**Goal**.
From the listing below, extract every line containing "that".

--- START Records supplied ---

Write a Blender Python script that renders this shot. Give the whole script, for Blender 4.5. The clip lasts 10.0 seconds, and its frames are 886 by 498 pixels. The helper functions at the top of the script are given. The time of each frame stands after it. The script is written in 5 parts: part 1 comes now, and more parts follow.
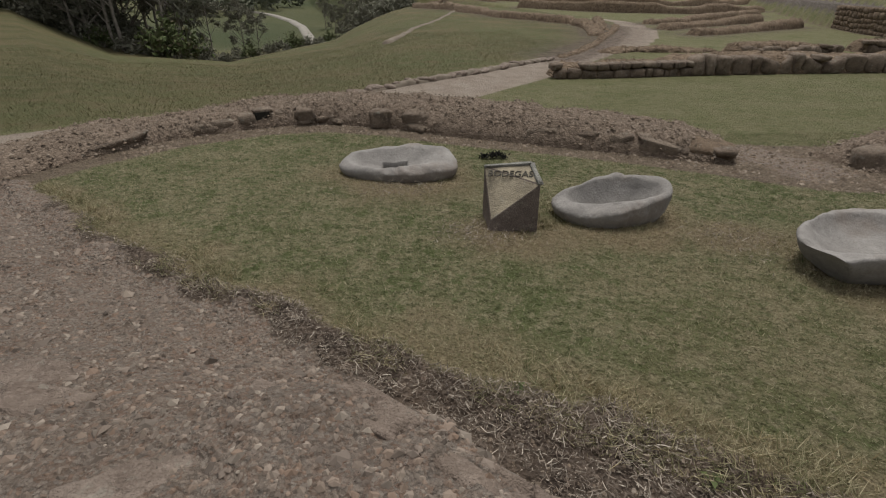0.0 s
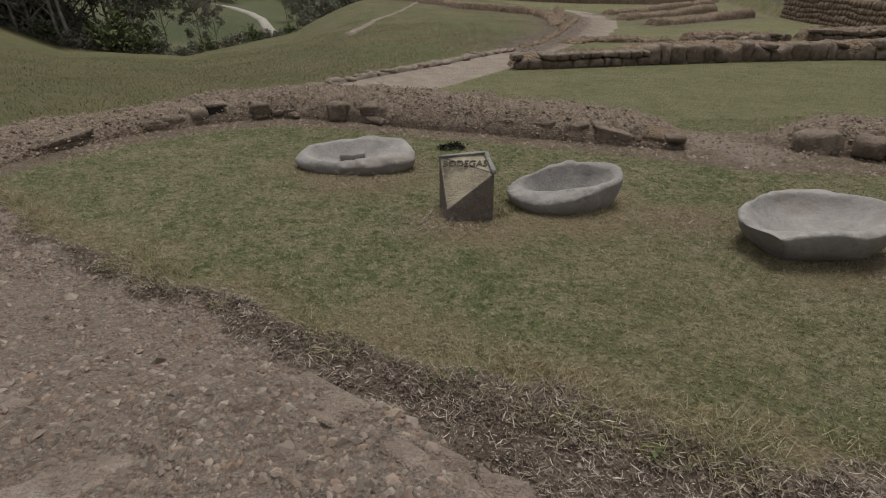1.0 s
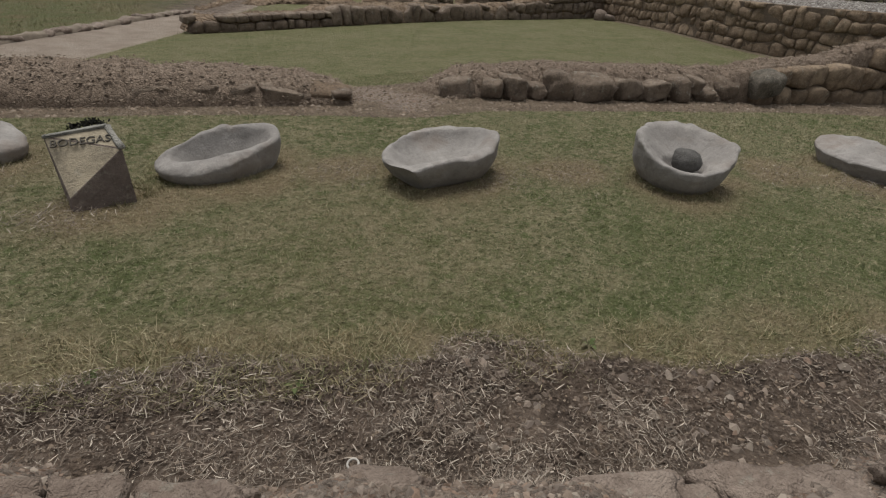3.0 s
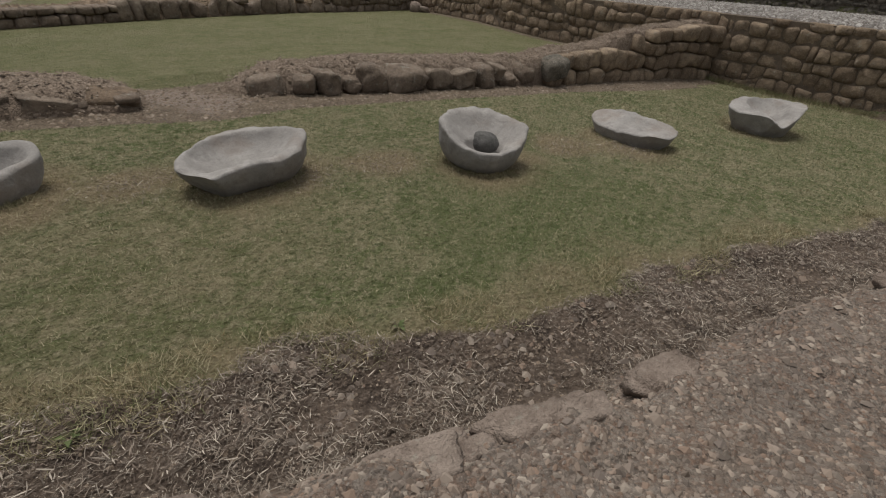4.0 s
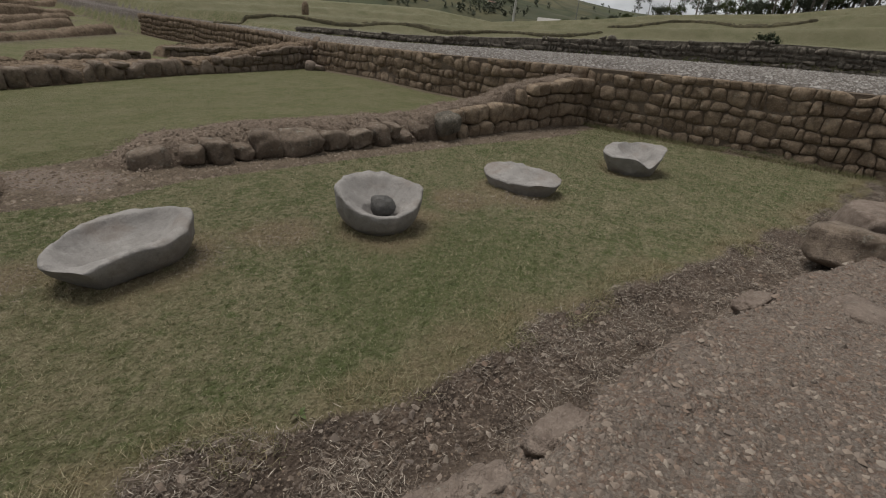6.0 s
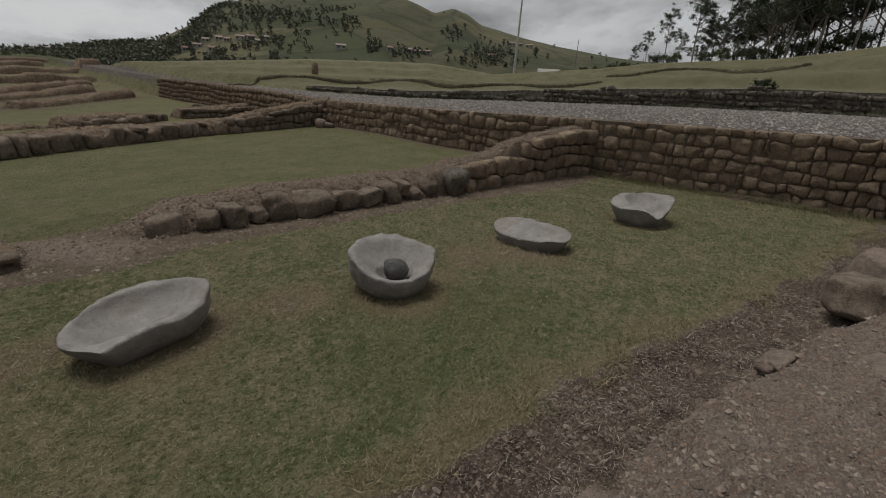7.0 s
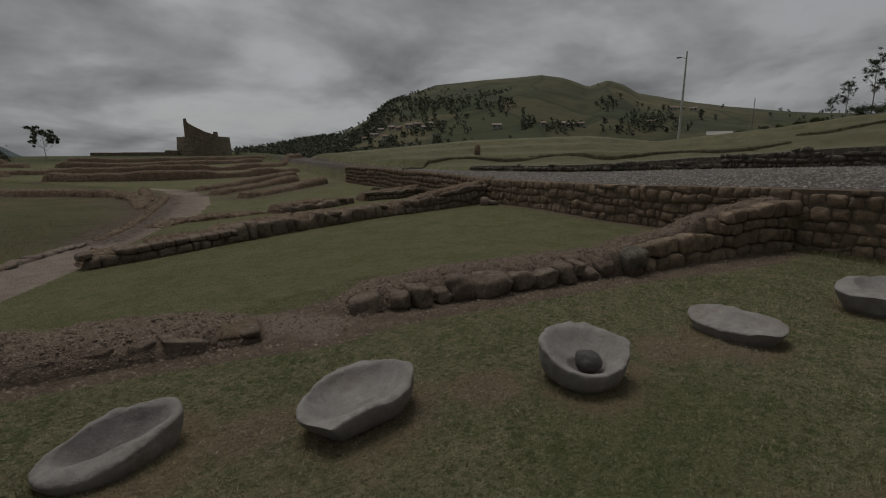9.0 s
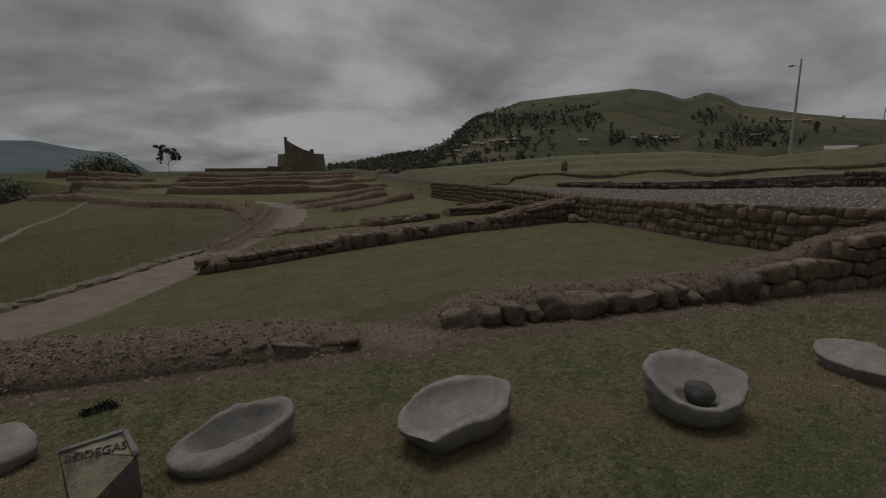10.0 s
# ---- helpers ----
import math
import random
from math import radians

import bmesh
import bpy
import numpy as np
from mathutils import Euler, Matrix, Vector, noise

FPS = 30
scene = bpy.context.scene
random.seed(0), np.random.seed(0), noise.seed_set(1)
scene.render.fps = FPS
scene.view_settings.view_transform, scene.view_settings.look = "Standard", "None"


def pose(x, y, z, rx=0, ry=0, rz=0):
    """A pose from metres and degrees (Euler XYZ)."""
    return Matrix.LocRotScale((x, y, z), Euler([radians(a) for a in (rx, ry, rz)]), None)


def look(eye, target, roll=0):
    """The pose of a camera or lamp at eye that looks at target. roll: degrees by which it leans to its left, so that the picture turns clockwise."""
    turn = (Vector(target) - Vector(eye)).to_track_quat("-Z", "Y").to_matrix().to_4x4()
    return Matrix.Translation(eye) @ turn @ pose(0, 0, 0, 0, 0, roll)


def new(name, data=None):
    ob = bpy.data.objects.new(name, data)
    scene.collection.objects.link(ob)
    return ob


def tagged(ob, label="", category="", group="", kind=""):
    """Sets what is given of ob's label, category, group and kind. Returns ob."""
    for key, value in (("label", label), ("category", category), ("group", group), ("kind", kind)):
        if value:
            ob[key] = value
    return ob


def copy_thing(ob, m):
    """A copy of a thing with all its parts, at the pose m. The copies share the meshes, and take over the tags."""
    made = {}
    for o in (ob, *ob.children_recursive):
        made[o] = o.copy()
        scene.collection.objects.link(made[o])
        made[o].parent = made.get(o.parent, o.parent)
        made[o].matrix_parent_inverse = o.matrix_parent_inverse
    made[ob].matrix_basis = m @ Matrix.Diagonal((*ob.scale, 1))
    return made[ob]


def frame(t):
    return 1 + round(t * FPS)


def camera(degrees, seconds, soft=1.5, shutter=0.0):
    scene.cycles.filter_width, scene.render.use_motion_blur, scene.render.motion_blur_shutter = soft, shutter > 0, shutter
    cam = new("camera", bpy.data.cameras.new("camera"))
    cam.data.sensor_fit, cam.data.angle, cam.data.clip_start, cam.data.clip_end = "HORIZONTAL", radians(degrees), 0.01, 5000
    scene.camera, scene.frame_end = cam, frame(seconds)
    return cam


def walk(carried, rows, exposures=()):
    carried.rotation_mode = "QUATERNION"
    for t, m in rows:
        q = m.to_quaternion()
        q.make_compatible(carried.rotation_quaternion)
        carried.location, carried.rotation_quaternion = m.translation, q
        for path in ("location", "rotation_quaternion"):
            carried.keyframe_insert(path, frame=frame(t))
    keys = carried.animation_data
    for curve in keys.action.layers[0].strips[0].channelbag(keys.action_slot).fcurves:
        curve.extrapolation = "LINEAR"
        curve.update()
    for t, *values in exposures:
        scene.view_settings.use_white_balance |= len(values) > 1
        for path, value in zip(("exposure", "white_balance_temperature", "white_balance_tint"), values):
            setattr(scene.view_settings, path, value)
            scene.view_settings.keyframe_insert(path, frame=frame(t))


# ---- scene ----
cam = camera(85.0, 10.0, soft=1.1)
PATH = [
    (0, (-0.028, 0.082, 1.642), (0.002, 1.832, 0.675), 1.2),
    (0.5, (-0.008, 0.072, 1.641), (0.04, 1.818, 0.666), 0.8),
    (1, (0.08, 0.052, 1.636), (0.226, 1.784, 0.646), 1.2),
    (1.5, (0.22, 0.014, 1.621), (0.569, 1.708, 0.617), 2.7),
    (1.7, (0.29, -0.001, 1.612), (0.736, 1.665, 0.599), 3.2),
    (2, (0.376, -0.035, 1.598), (0.975, 1.575, 0.574), 4.0),
    (2.5, (0.495, -0.088, 1.596), (1.312, 1.414, 0.559), 4.8),
    (3, (0.634, -0.188, 1.599), (1.68, 1.157, 0.553), 5.3),
    (3.2, (0.691, -0.247, 1.616), (1.833, 1.013, 0.563), 5.5),
    (4.3, (0.857, -0.484, 1.667), (2.378, 0.353, 0.674), 7.2),
    (4.5, (0.871, -0.521, 1.686), (2.435, 0.257, 0.712), 7.4),
    (5, (0.891, -0.541, 1.713), (2.516, 0.159, 0.782), 7.3),
    (5.5, (0.902, -0.523, 1.76), (2.551, 0.173, 0.868), 6.7),
    (7, (0.938, -0.433, 1.98), (2.657, 0.35, 1.32), 3.9),
    (7.5, (0.91, -0.344, 2.041), (2.6, 0.556, 1.462), 2.7),
    (8, (0.86, -0.265, 2.086), (2.483, 0.788, 1.579), 1.4),
    (8.5, (0.805, -0.196, 2.121), (2.342, 1.001, 1.671), 0.4),
    (9, (0.737, -0.117, 2.15), (2.166, 1.223, 1.747), -0.2),
    (9.5, (0.661, -0.048, 2.154), (1.97, 1.419, 1.789), -0.4),
    (9.6, (0.637, -0.04, 2.149), (1.923, 1.45, 1.793), -0.4),
    (10, (0.59, -0.009, 2.163), (1.782, 1.56, 1.824), -0.2),
]
walk(cam, [(t, look(eye, target, roll)) for t, eye, target, roll in PATH], [(0, 0.12), (1, 0.16), (2, 0.22), (3, 0.20), (4.5, 0.16), (5.5, 0.09), (6.5, -0.22), (7.0, -0.44), (7.5, -0.66), (8.0, -0.88), (8.5, -1.03), (9.0, -1.15), (9.5, -1.23), (10, -1.30)])

# ---------------------------------------------------------------- light
world = bpy.data.worlds.new("overcast")
scene.world = world
world.use_nodes = True
SUN_EL, SUN_AZ = 72.0, 10.0


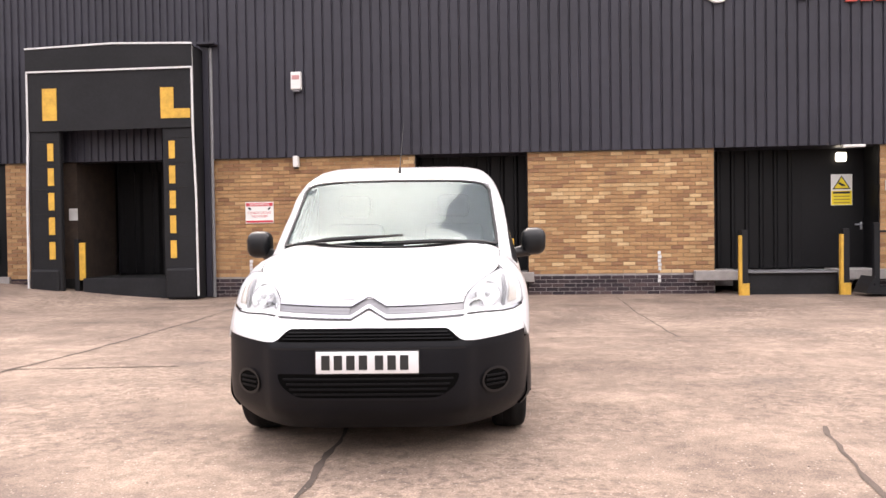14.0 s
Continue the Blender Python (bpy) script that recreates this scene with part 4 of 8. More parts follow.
    put("handle_mount", boxed(xh - 0.03, xh + 0.02, 0.10, 0.15, 0.992, 1.02, 0.005), M_TRIM, "", wide)
    for y in (0.42, 0.10):
        put("plate_lamp", panel(rounded([(y - 0.05, 0.735), (y + 0.05, 0.735), (y + 0.055, 0.772), (y - 0.055, 0.772)], 0.012), v_back, 0.02, lift=0.024, flange=0.03), M_TRIM, "black number plate lamp", wide)
    xp = X_REAR(0.65) + 0.018
    rpl = put("number_plate", boxed(xp - 0.010, xp, 0.018, 0.540, 0.596, 0.708, 0.003), M_PLATE_Y, "yellow rear number plate with black bars", wide)
    plate_bars(rpl, 0.018, 0.540, 0.596, 0.708, xp - 0.0125, 0.002, 0, M_BLACKINK)
    put("plate_bracket", boxed(xp - 0.006, xp + 0.012, 0.07, 0.49, 0.580, 0.596, 0.003), M_SEAL, "", wide)
    # rear bumper: one moulding round the tail, with a ledge, a lip and raised corners
    tail = [(0.0, -0.688), (0.3, -0.686), (0.5, -0.680), (0.64, -0.664), (0.74, -0.632), (0.80, -0.590), (0.846, -0.53), (0.878, -0.43), (0.894, -0.33)]
    run = [0.0]
    for p, q in zip(tail, tail[1:]):
        run.append(run[-1] + math.hypot(q[0] - p[0], q[1] - p[1]))
    tail_y, tail_x = pchip([(d, p[0]) for d, p in zip(run, tail)]), pchip([(d, p[1]) for d, p in zip(run, tail)])
    def around(u, off, z):
        """A point round the tail, off metres inside the outline."""
        d, s = abs(u) * run[-1], 1 if u >= 0 else -1
        a, b = max(0.0, d - 0.01), min(run[-1], d + 0.01)
        t = Vector((tail_x(b) - tail_x(a), tail_y(b) - tail_y(a))).normalized()
        return (tail_x(d) + t.y * off, s * (tail_y(d) - t.x * off), z)
    inset = pchip([(0.300, 0.115), (0.325, 0.062), (0.355, 0.026), (0.380, 0.008), (0.392, 0.0), (0.402, 0.006), (0.430, 0.002), (0.470, 0.0), (0.490, 0.004), (0.503, 0.016), (0.510, 0.032), (0.514, 0.085)])
    def rbump(u, k):
        low = 0.300 + 0.03 * smooth01(0.75, 1.0, abs(u))
        z = low + (0.514 - low) * k
        return around(u, inset(z) * (1 - 0.75 * smooth01(0.72, 0.95, abs(u))), z)
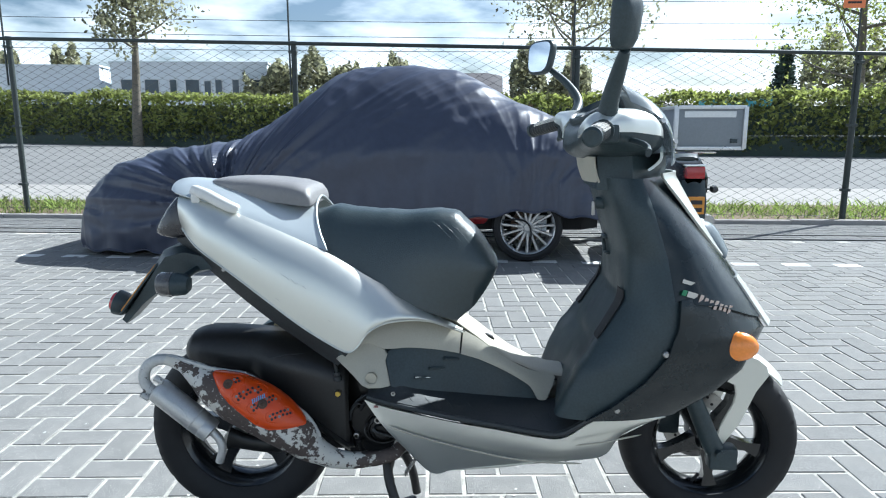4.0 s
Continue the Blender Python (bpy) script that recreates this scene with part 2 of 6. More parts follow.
    ln.new(step.outputs["Normal"], b.inputs["Normal"])
    return m


flaking(M_EXHAUST)
M_EXHAUSTPALE = material("worn_pale_exhaust_paint", (0.52, 0.515, 0.49), 0.55, metal=0.1, vary=0.15, grain=150, bump=0.4, bump_scale=300, stain=(0.085, 0.068, 0.060), stain_scale=60, stain_lo=0.60, stain_hi=0.62, stain_rough=0.72)
M_ORANGE = material("orange_enamel", (0.60, 0.062, 0.003), 0.30, vary=0.12, grain=40, coat=0.25, spec=0.4, bump=0.05, bump_scale=60, stain=(0.50, 0.055, 0.006), stain_scale=10)
M_BLUE = material("blue_sticker", (0.05, 0.40, 0.75), 0.4)
M_BRASS = material("yellow_zinc", (0.62, 0.45, 0.10), 0.35, metal=0.8, vary=0.2)
M_SPRING = material("yellow_spring_paint", (0.42, 0.33, 0.13), 0.5, vary=0.2, stain=(0.2, 0.14, 0.05), stain_scale=40)
M_RUST = material("rusty_bolt", (0.10, 0.065, 0.045), 0.6, metal=0.4, vary=0.3, grain=300, bump=0.4)
M_RED = material("red_reflector", (0.35, 0.012, 0.014), 0.15, coat=0.5)
M_AMBER = material("amber_lens", (0.85, 0.26, 0.03), 0.2, vary=0.15, grain=120, coat=0.5, bump=0.3, bump_scale=200)
M_SMOKE = material("smoked_lens", (0.022, 0.020, 0.022), 0.25, vary=0.4, grain=200, coat=0.3, bump=0.3, bump_scale=250, rough_vary=0.1)
M_HANDLE = material("pale_handle_paint", (0.66, 0.65, 0.61), 0.34, vary=0.05, grain=120, coat=0.3, rough_vary=0.04)
M_SMOKELENS = material("ribbed_smoked_lens", (0.075, 0.072, 0.070), 0.18, vary=0.5, grain=260, coat=0.5, bump=0.6, bump_scale=220)
M_LENS = material("pale_lamp_lens", (0.55, 0.56, 0.54), 0.18, vary=0.15, grain=90, coat=0.5, rough_vary=0.04)
M_SCREEN = glass("smoked_screen", (0.30, 0.34, 0.36), 0.24, trans=0.5)
M_MIRROR = material("mirror_glass", (0.82, 0.88, 0.92), 0.03, metal=1.0, vary=0.01, rough_vary=0.01)
M_DIAL = material("dial_face", (0.10, 0.11, 0.12), 0.3, vary=0.1, coat=0.6)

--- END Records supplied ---

**Full solution**.
Write a Blender Python script that renders this shot. Give the whole script, for Blender 4.5. The clip lasts 10.0 seconds, and its frames are 886 by 498 pixels. The helper functions at the top of the script are given. The time of each frame stands after it. The script is written in 5 parts: part 1 comes now, and more parts follow.
    """The pose of a camera or lamp at eye that looks at target. roll: degrees by which it leans to its left, so that the picture turns clockwise."""
Continue the Blender Python (bpy) script that recreates this scene with part 4 of 8. More parts follow.
Continue the Blender Python (bpy) script that recreates this scene with part 2 of 6. More parts follow.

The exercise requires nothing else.